I’m very grateful my children and I generally enjoy very good health and I certainly empathise with anyone battling with health issues of any kind as winter sets in for 2021.

At the time of my first column being published in Vegetarian Living NZ, in the summer of 2011, my boys were aged one and three.  In the several years previously, I had been through two rounds of IVF, two pregnancies, two births and successfully introduced solid food to two healthy baby boys.  My children were very much wanted and strived for and I worked hard, through determination, research and instinct, to make sure they were getting everything they needed to start them off in life, including the correct nutrition.

As a vegetarian, I came up against protestations and advice from professionals, such as doctors, midwives and well-meaning nurses on quite a few occasions, telling me it wasn’t possible to have a healthy pregnancy and raise children without consuming meat.  At other times, I came up against friends, colleagues and even strangers offering similar well-meaning but uninformed advice. 

From the time I became pregnant, through to introducing solid food to the babies and through the first few years of school, there were people who questioned whether I was being a responsible parent by allowing my children to go without eating meat.  That can be hard to take.

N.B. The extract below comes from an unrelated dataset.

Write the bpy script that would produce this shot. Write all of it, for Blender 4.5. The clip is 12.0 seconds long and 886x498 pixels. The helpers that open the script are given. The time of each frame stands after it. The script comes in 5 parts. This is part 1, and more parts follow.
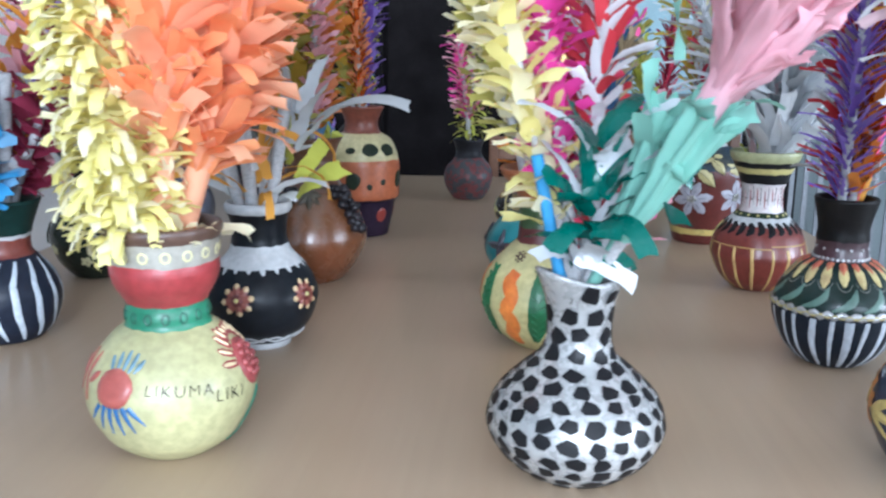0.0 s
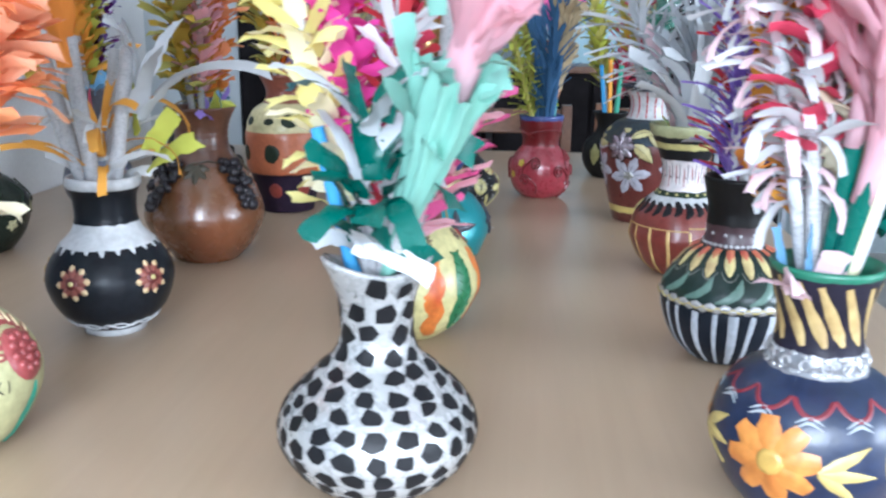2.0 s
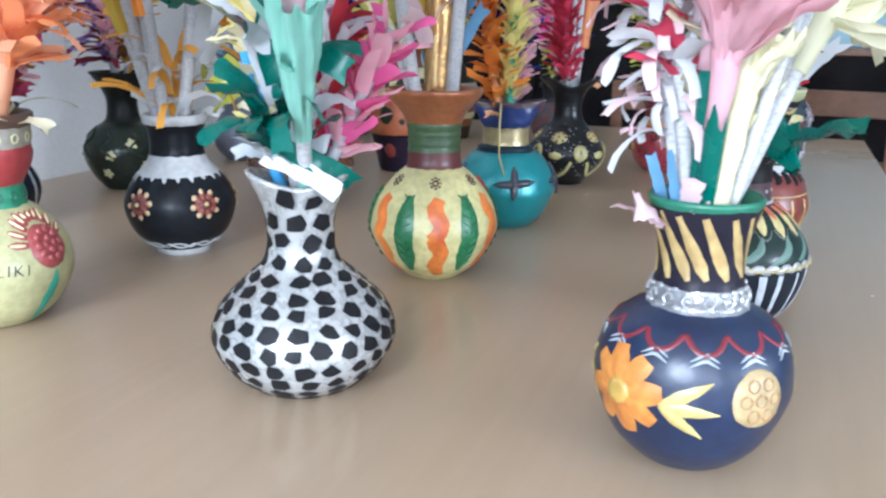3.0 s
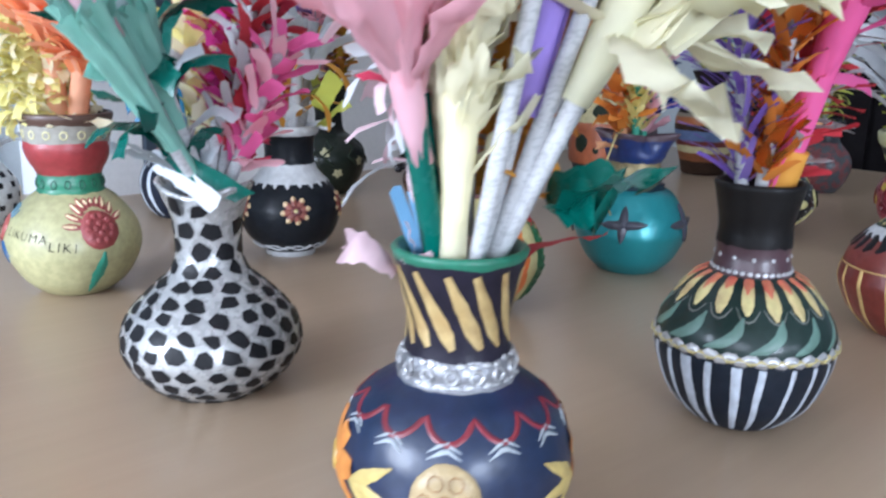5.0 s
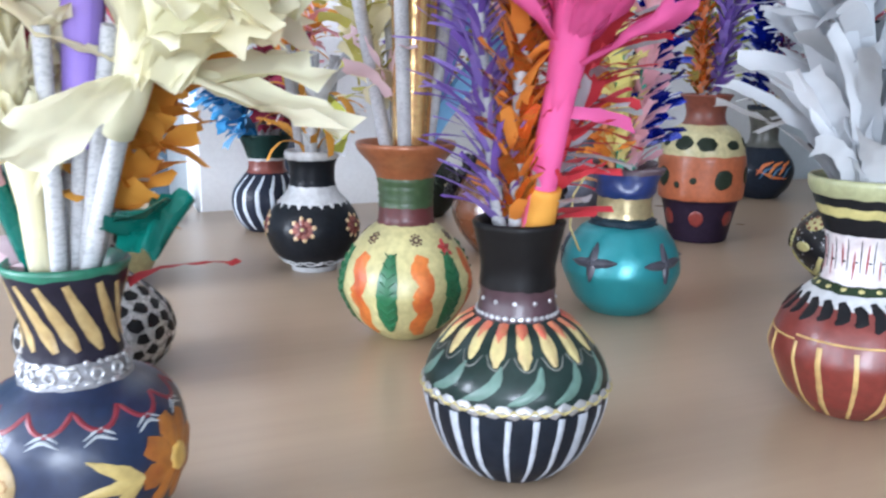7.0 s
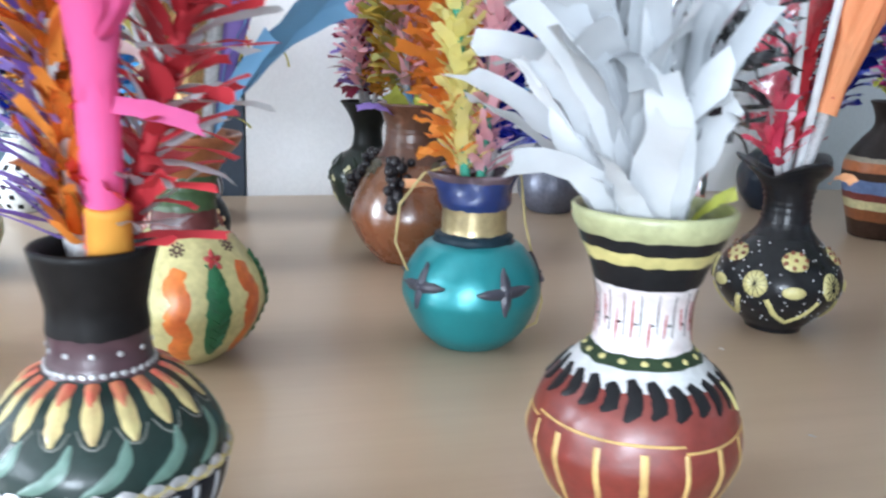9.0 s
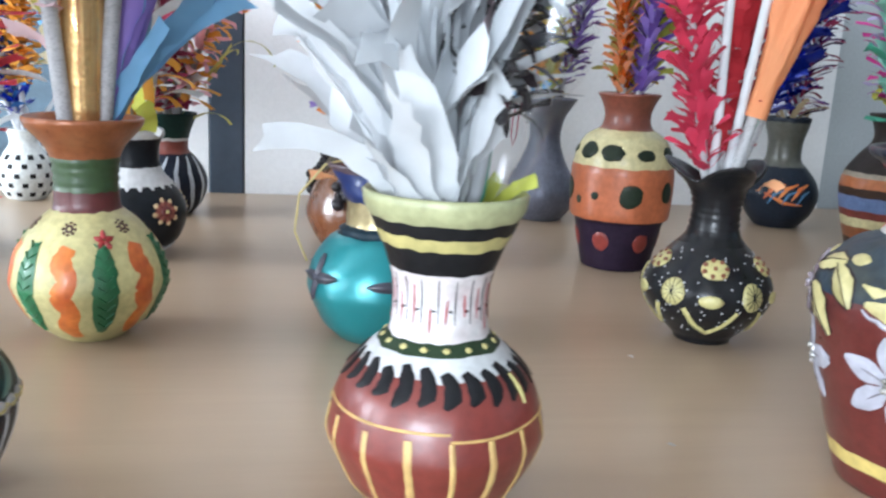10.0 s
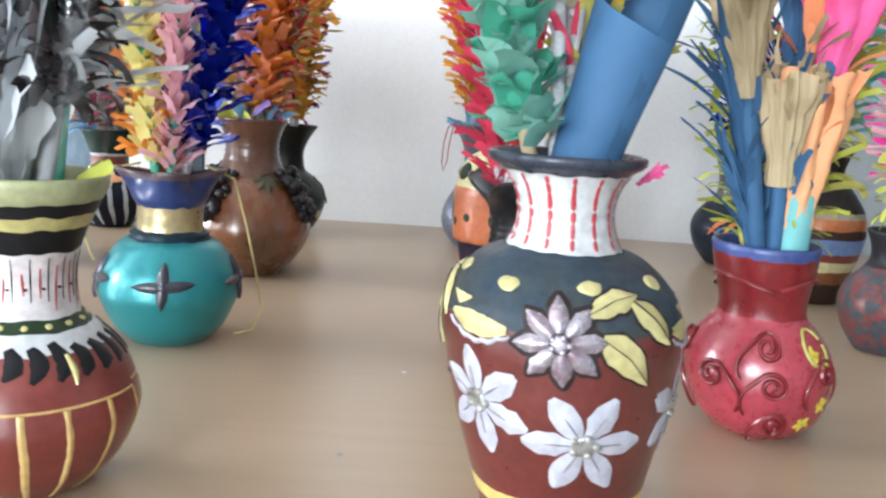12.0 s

I don’t have bad feelings towards any of those people.  It’s normal for people to be nervous about things they’re not familiar with.  However, it can be quite daunting and it serves to illustrate some of the types of things my children will need to deal with as they grow up.  I’m sure they will have it easier than I did as a teenager in the 1980s.  This millennium seems to be much more familiar with plant-based foods and accepting of people making a variety of choices about how to live their lives.

My children are now 11 and 12.  They’re strong, healthy, well-adjusted boys, hurtling towards their teenage years, high school and everything which comes with the next stage of life.  They have their own identities, they know their own minds and they’re both happy and proud to be lifelong vegetarians. 

Now they will need to spend more time out in the world, without their mother, navigating their own way through the well-meaning advice of authority figures, friends and strangers, some of whom won’t understand that it’s OK not to eat meat and that it’s a choice which is nobody’s business but their own.  I hope I have taught them how to handle themselves in a polite and respectful manner in the face of criticism, and how to be assertive yet calm when being pressured to partake in anything they don’t feel comfortable with, whether it be eating meat or taking drugs.

I hope they continue to grow into intelligent young men who can handle bumps in the road and balls thrown from left field.  So far on their journey of life, I’m proud to say they’re well on the way to becoming great vegetarian men.